§ WRITTEN TASK
Without including any pictures, write out the listing below exactly.

* Begin DATASET SECTION *

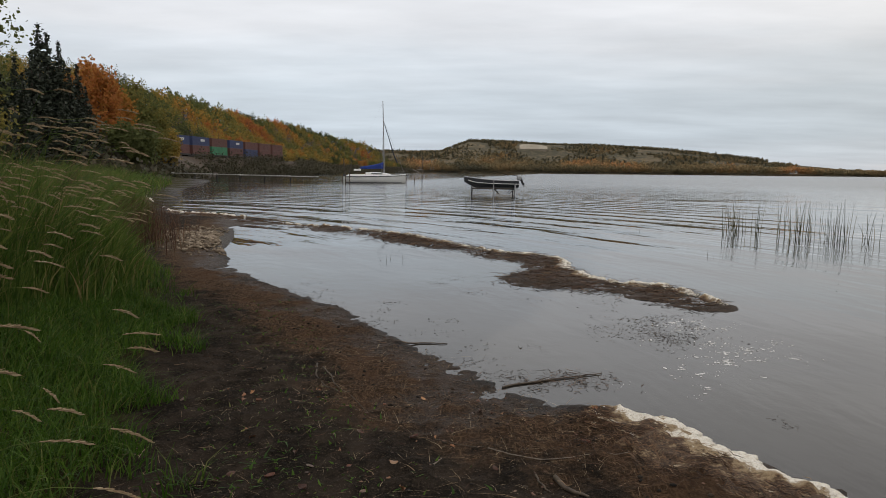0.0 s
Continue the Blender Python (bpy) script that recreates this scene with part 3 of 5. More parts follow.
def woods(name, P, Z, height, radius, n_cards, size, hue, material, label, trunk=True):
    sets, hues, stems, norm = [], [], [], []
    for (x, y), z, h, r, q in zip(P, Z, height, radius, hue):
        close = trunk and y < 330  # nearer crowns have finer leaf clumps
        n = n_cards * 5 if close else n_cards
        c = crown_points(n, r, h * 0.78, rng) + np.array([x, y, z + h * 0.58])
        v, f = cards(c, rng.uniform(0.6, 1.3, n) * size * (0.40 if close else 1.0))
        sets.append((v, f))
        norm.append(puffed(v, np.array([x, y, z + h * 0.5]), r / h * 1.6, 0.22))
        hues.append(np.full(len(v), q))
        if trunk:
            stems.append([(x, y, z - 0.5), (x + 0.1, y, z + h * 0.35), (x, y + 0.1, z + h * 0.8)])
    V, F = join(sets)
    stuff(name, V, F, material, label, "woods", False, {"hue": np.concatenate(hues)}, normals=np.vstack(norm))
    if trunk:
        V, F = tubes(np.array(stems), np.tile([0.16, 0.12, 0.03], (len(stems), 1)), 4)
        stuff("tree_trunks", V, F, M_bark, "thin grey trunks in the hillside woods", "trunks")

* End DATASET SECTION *

§ WRITTEN RESPONSE
0.0 s
Continue the Blender Python (bpy) script that recreates this scene with part 3 of 5. More parts follow.
def woods(name, P, Z, height, radius, n_cards, size, hue, material, label, trunk=True):
    sets, hues, stems, norm = [], [], [], []
    for (x, y), z, h, r, q in zip(P, Z, height, radius, hue):
        close = trunk and y < 330  # nearer crowns have finer leaf clumps
        n = n_cards * 5 if close else n_cards
        c = crown_points(n, r, h * 0.78, rng) + np.array([x, y, z + h * 0.58])
        v, f = cards(c, rng.uniform(0.6, 1.3, n) * size * (0.40 if close else 1.0))
        sets.append((v, f))
        norm.append(puffed(v, np.array([x, y, z + h * 0.5]), r / h * 1.6, 0.22))
        hues.append(np.full(len(v), q))
        if trunk:
            stems.append([(x, y, z - 0.5), (x + 0.1, y, z + h * 0.35), (x, y + 0.1, z + h * 0.8)])
    V, F = join(sets)
    stuff(name, V, F, material, label, "woods", False, {"hue": np.concatenate(hues)}, normals=np.vstack(norm))
    if trunk:
        V, F = tubes(np.array(stems), np.tile([0.16, 0.12, 0.03], (len(stems), 1)), 4)
        stuff("tree_trunks", V, F, M_bark, "thin grey trunks in the hillside woods", "trunks")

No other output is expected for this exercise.